**Exercise directions**
Gather up the lines that contain "part".

**Listed records**
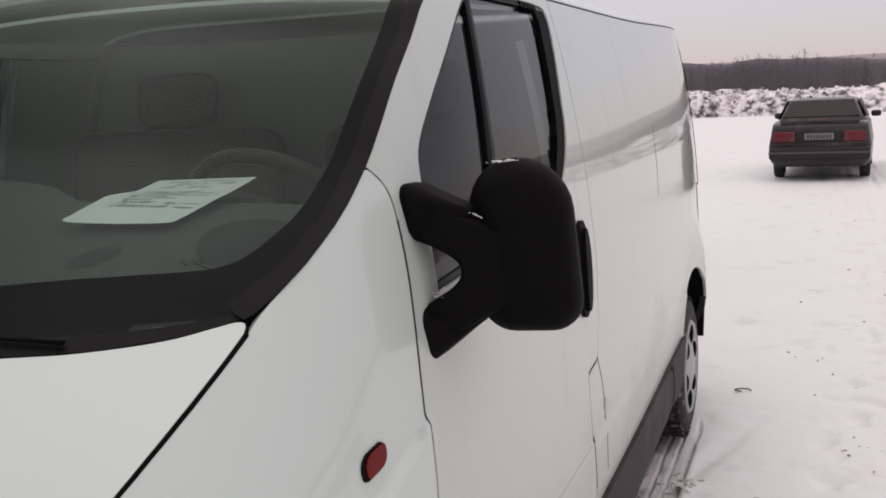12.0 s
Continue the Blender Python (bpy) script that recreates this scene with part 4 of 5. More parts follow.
* * *
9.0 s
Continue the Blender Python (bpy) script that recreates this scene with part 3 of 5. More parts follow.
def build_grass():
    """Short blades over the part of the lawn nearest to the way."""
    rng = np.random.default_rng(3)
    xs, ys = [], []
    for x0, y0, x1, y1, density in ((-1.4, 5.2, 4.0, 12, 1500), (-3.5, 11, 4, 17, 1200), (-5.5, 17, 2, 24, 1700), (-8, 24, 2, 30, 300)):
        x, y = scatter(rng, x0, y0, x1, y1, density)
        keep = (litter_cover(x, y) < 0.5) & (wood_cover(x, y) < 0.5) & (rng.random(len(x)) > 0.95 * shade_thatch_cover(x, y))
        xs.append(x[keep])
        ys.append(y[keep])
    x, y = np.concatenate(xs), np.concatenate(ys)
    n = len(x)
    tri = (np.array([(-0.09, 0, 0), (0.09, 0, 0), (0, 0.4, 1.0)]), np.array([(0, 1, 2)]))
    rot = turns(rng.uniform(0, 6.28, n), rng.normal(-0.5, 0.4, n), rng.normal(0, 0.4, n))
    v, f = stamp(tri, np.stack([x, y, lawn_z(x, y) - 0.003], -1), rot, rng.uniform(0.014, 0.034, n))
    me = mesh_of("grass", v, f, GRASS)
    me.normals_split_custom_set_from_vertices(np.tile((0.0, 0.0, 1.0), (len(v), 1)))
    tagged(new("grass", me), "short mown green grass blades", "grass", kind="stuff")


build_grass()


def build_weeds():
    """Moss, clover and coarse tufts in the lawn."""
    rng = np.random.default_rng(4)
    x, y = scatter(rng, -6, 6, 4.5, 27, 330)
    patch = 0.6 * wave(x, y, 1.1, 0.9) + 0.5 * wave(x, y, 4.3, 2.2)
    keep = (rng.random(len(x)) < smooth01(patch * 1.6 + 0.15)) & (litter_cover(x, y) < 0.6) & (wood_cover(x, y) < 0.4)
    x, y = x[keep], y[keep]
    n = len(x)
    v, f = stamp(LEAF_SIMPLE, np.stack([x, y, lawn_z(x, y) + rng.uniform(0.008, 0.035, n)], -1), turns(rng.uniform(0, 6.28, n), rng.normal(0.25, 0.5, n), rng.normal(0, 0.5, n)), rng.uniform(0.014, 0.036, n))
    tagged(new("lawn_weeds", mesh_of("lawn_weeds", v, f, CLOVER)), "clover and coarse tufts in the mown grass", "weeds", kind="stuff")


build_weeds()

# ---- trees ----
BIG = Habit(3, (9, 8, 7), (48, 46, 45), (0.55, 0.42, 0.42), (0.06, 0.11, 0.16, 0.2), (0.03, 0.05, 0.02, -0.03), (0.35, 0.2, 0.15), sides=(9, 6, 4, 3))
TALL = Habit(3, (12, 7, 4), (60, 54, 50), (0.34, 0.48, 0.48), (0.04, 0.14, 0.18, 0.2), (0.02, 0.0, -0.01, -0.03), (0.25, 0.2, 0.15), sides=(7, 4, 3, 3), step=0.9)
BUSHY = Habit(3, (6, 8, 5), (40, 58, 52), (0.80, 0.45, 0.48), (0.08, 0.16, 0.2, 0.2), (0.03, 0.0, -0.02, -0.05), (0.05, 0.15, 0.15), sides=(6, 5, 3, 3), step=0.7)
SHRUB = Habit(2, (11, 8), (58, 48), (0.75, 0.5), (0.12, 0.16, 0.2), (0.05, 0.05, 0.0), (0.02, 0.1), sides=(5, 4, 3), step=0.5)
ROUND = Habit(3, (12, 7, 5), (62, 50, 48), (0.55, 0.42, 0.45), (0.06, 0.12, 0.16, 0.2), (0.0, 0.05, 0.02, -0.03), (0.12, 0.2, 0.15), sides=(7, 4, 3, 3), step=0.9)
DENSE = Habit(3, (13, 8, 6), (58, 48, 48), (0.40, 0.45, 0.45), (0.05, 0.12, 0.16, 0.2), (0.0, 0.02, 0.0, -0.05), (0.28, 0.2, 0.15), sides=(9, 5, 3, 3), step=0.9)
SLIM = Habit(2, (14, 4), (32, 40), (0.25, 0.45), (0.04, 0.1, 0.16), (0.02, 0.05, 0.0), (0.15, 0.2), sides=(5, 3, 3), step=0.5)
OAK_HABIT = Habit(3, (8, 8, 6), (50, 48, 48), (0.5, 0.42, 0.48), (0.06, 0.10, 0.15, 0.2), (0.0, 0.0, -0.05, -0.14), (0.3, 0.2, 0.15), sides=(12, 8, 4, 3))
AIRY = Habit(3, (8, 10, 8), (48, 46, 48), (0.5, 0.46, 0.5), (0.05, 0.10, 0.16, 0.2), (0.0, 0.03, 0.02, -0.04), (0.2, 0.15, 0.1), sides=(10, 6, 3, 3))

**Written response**
Continue the Blender Python (bpy) script that recreates this scene with part 4 of 5. More parts follow.
Continue the Blender Python (bpy) script that recreates this scene with part 3 of 5. More parts follow.
    """Short blades over the part of the lawn nearest to the way."""